Joan: Don't be such a drag, we're just having a little fun.
Iris: Fun? Swinging around a stick and beating things? My father thought it was fun too, just a little fun. Beating us with a stick, just like this. First my mother and then.... Why would you do this?

TV Show: Joan of Arcadia
Joan: I just want to be a normal couple again. Do you remember normal?
Adam: Not really.

TV Show: Joan of Arcadia
Cute Boy God: Crazy is destructive. It tears down. I'm all about building up.
Joan: Then I suggest you take up carpentry.

TV Show: Joan of Arcadia
Will: What's wrong?
Helen: Nothing! I'm seeing a nun and a priest!

TV Show: Joan of Arcadia
Helen: Luke, one breakdown a year is all we can handle. You'll have to wait.

TV Show: Joan of Arcadia
God: It's a creation, Joan. It's not a destruction. And that's what I want you to do. I want you to be creative. I want you to build things.
Joan: I build lamps!

TV Show: Joan of Arcadia
Joan: You stole that!
God: Well, technically, everything's mine.

TV Show: Joan of Arcadia
Joan: You hurt me. Really bad.
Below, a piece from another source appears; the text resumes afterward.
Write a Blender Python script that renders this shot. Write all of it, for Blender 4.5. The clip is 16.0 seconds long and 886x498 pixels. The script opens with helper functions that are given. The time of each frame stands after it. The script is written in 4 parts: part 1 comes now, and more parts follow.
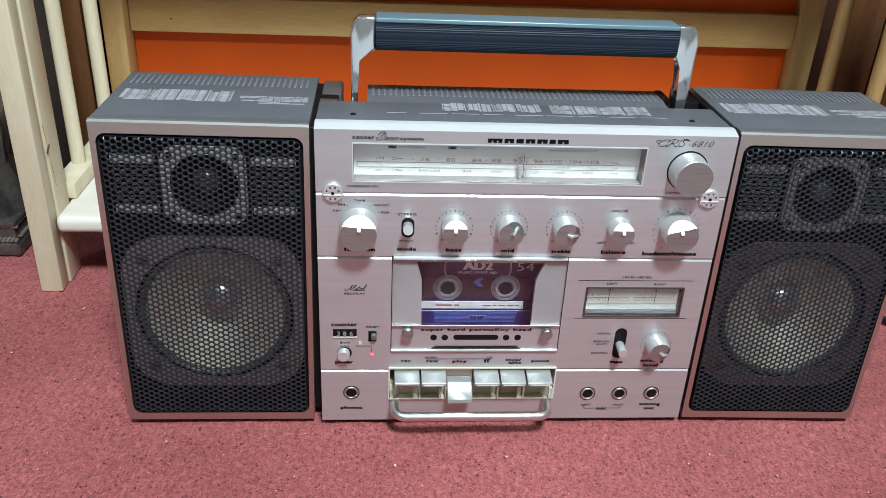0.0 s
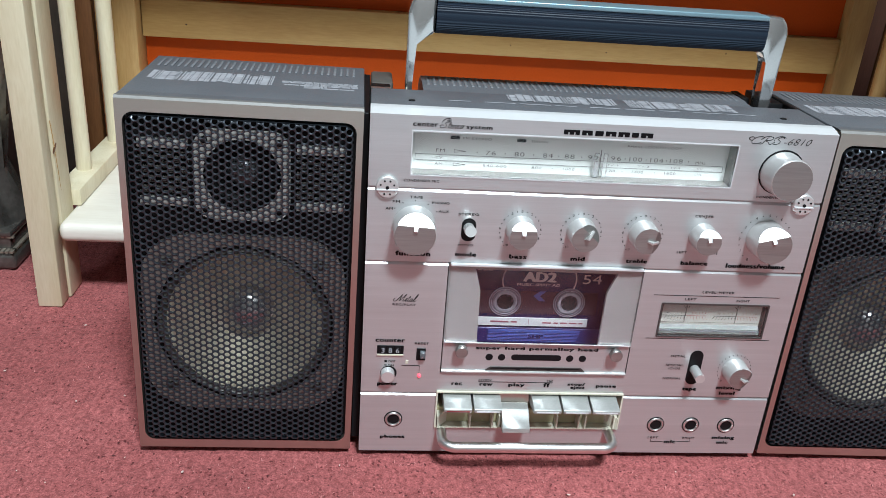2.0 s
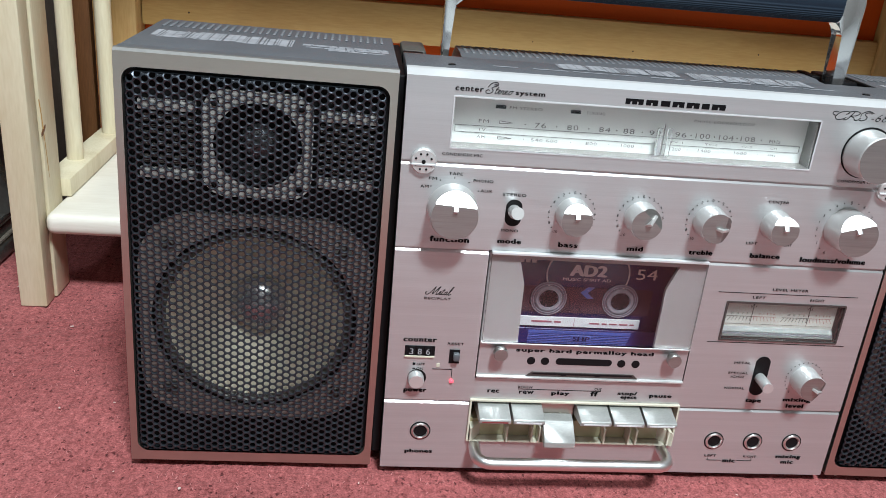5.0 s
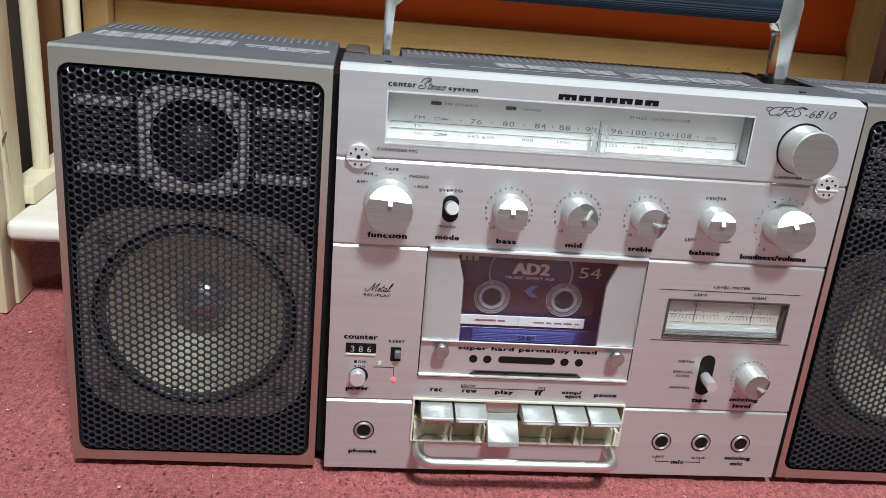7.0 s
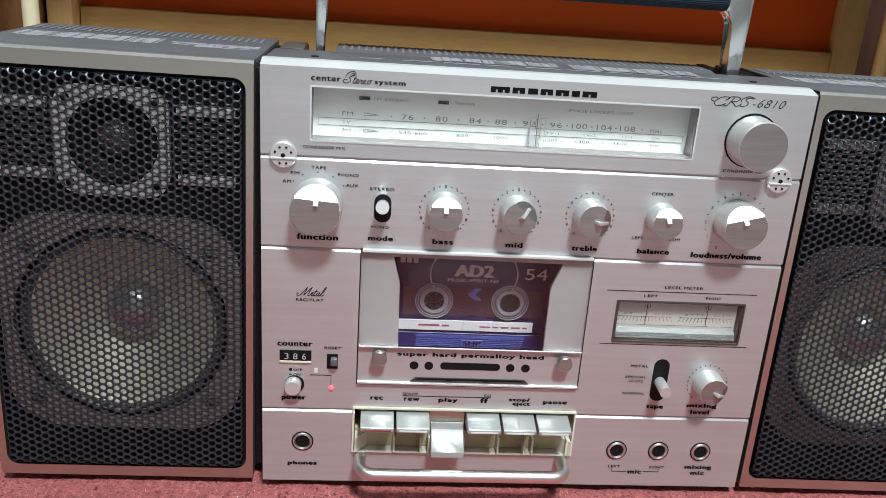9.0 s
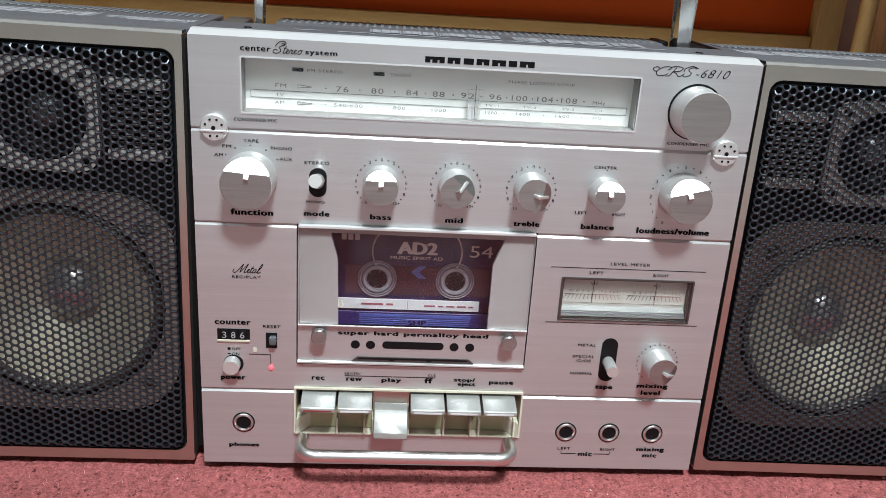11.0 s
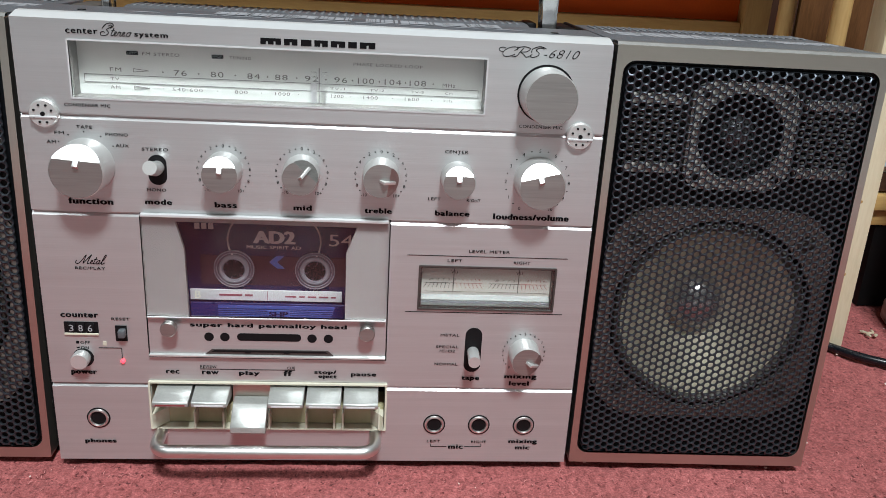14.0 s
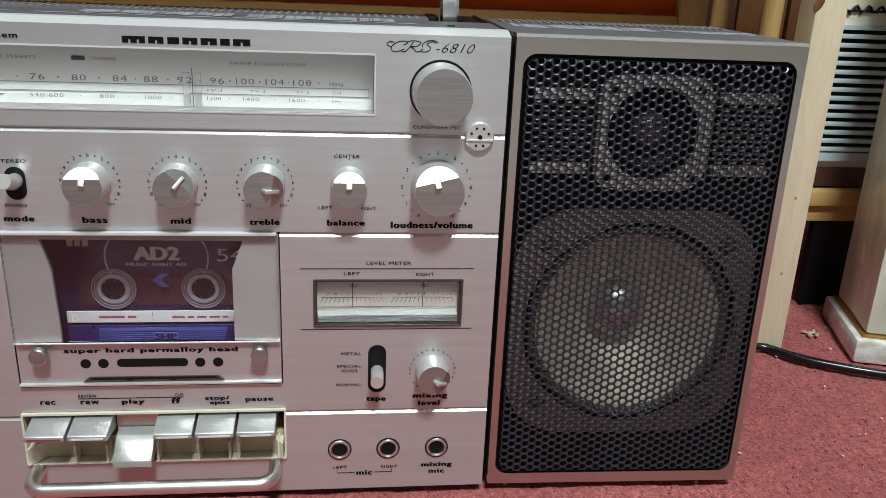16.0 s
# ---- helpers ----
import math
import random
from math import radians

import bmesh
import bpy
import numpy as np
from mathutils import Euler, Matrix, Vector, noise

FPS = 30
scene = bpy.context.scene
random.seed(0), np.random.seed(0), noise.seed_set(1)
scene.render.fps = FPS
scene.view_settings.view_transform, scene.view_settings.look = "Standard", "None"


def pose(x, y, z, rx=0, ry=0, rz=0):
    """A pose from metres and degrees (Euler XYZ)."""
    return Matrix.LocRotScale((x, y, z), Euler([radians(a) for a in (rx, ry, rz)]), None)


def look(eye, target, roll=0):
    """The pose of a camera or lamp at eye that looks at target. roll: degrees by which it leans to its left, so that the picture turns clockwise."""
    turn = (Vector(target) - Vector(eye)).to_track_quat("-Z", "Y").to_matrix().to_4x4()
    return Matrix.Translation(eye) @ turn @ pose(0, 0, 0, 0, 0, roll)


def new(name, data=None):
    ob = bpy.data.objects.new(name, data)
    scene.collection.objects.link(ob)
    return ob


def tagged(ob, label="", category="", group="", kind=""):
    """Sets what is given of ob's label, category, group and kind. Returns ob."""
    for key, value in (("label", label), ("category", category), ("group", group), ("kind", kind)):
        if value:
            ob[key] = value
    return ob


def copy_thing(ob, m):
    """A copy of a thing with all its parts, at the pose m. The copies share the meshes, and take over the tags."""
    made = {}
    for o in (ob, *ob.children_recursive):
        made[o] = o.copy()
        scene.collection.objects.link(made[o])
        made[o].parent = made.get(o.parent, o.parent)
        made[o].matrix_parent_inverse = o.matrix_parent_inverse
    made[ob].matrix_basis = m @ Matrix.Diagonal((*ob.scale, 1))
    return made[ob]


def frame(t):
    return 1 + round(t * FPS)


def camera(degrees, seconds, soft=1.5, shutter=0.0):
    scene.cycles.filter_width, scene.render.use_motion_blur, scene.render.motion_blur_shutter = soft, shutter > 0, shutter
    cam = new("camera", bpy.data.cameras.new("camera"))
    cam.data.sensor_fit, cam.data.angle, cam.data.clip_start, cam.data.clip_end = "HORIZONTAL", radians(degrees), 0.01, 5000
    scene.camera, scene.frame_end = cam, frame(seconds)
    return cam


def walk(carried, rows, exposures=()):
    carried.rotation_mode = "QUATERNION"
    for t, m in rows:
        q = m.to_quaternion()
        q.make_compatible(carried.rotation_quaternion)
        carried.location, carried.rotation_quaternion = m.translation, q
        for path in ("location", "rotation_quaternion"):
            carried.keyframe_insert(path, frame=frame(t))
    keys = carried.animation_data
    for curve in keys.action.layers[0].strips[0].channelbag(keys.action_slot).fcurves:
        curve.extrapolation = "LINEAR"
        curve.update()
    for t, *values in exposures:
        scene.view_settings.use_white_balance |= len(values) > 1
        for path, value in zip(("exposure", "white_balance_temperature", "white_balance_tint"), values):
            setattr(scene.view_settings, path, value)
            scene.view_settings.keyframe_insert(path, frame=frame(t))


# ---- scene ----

Why should I trust you again?
God: Why did you ever?
Joan: Look, we had some good times. And I'm fine with you being, you know, the divine "it." But I don't want to see you anymore. It's not you. It's me. I--I'm just-- I'm not the girl for you. I--I had... a taste of normal, and...I really liked it, you know? I really enjoyed being optimistic and... making my lamps.
God: Don't you miss me a little?
Joan: No... Please go.
God: Do you miss yourself? Because I do.

TV Show: Joan of Arcadia
Joan: Just explain the electromagnetic spectrum to me.
Luke: Nope.
Joan: Luke, it...it's kind of personal.
Luke: [Staring at Joan; pencil falls from his teeth] You have personal issues with the electromagnetic spectrum?